I interview often for LabVIEW developer positions.  Once, I was asked about how my forum participation could effect my job performance.  The HM was uncertain about my productivity for the contract and my forum participation. 


I out-coded their best, out performed their most experienced vets, found and fixed their most obscure problems (bugs)  and was encouraged to "Just wander by the others and ask questions now and then"  The Group productivity went nuts on the chart!


Take a guess what I told that HM during the interview....  "I've gotten every minute back that I invest on the forums with interest compounded!"


If you want to get good at something you need two things:

  • An enjoyment for doing that thing.  (Or you will never be willing to learn)
  • A community involvement with that thing (Or you have to learn from your own mistakes--- that takes a lot of time!)

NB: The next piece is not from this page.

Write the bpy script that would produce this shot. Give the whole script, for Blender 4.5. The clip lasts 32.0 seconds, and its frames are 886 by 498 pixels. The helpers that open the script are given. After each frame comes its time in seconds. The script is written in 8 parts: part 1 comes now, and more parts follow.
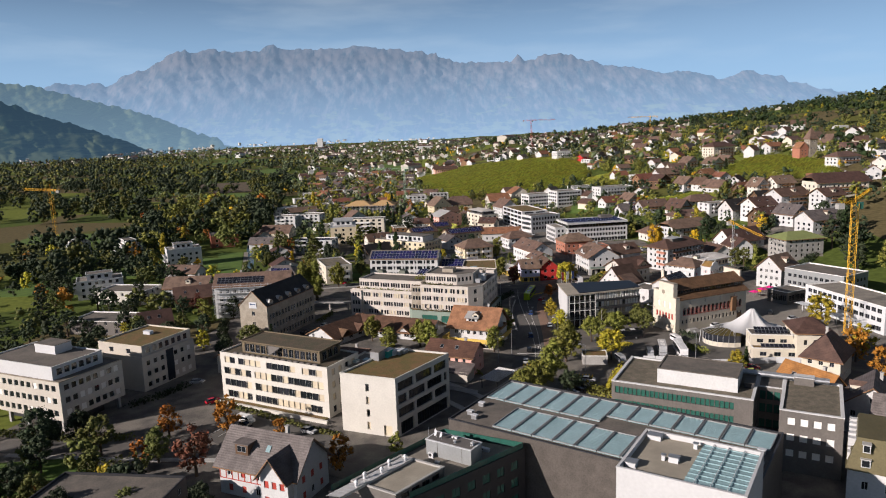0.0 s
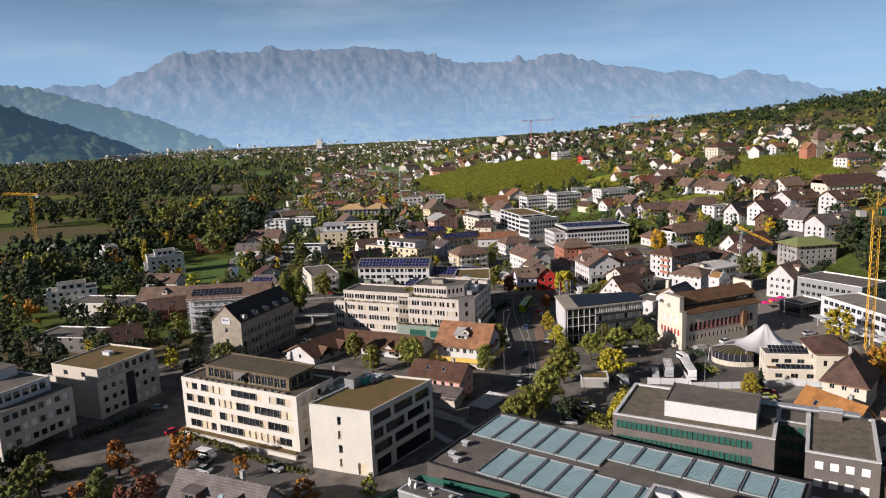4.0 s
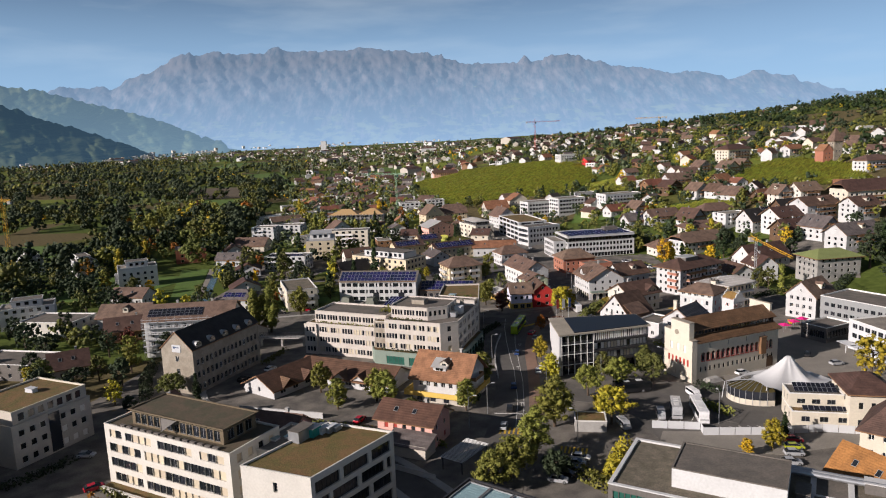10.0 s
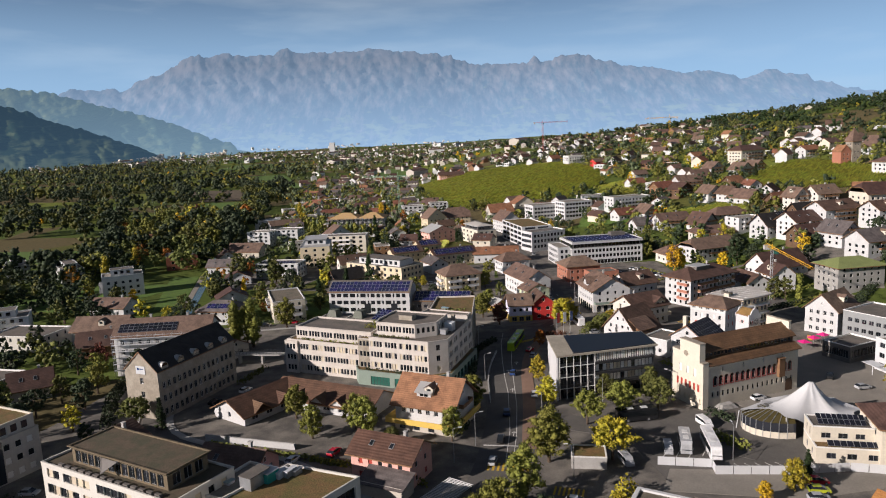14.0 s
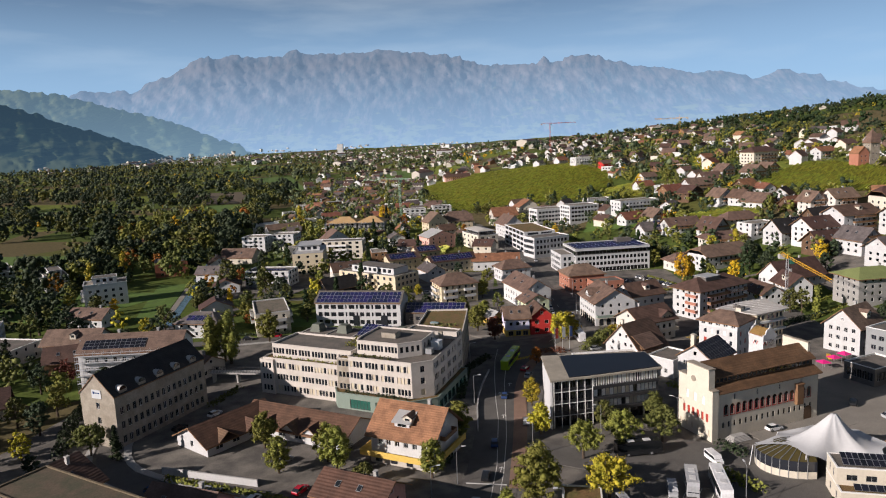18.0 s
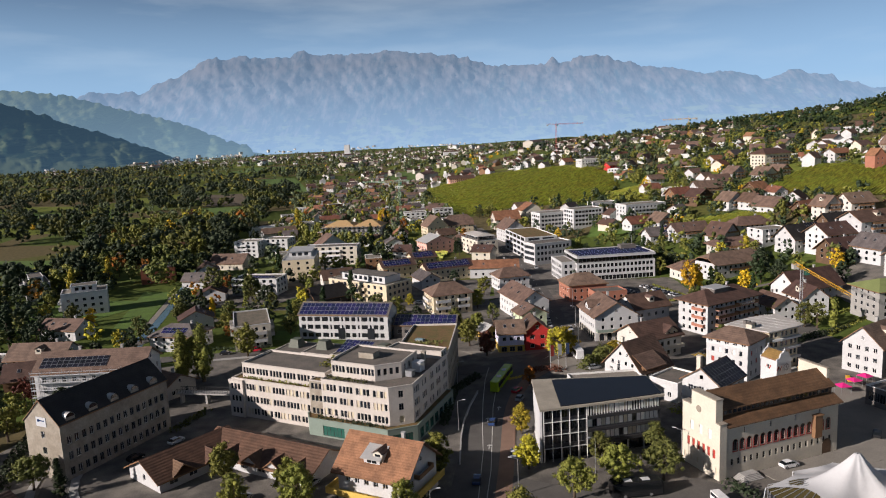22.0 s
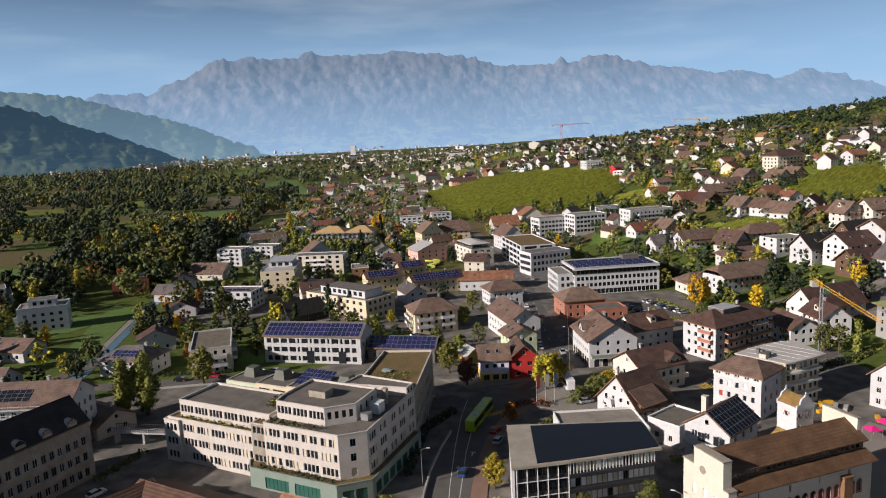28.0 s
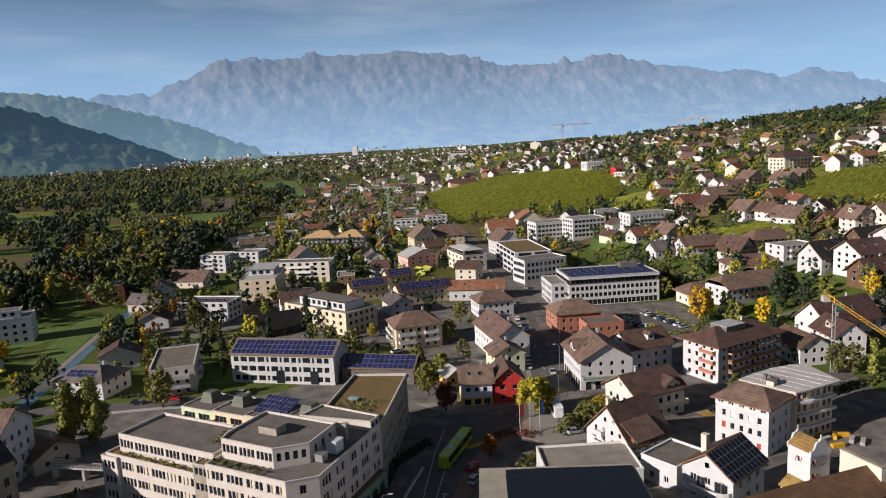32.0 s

You can learn more here by accident than from most places by intention!  I have found it freakish how often I have learned something here while researching other posts only to need that same technique the next week.  Then add up the 3 other bits I learned doing the research that had no bearing on the original post but took me down the wrong path of investigation for that use case.


If you want to be good at something- work with someone better at it than you!  (Why do you think "Golf-Pros" get paid?) There are thousands of posters here that know something I do not know.  And I enjoy it.- Someday I might just get good at this "LabVIEW Thingy"



Scientists STAND on the shoulders of giants! They don't ride "piggyback" to keep their heads down.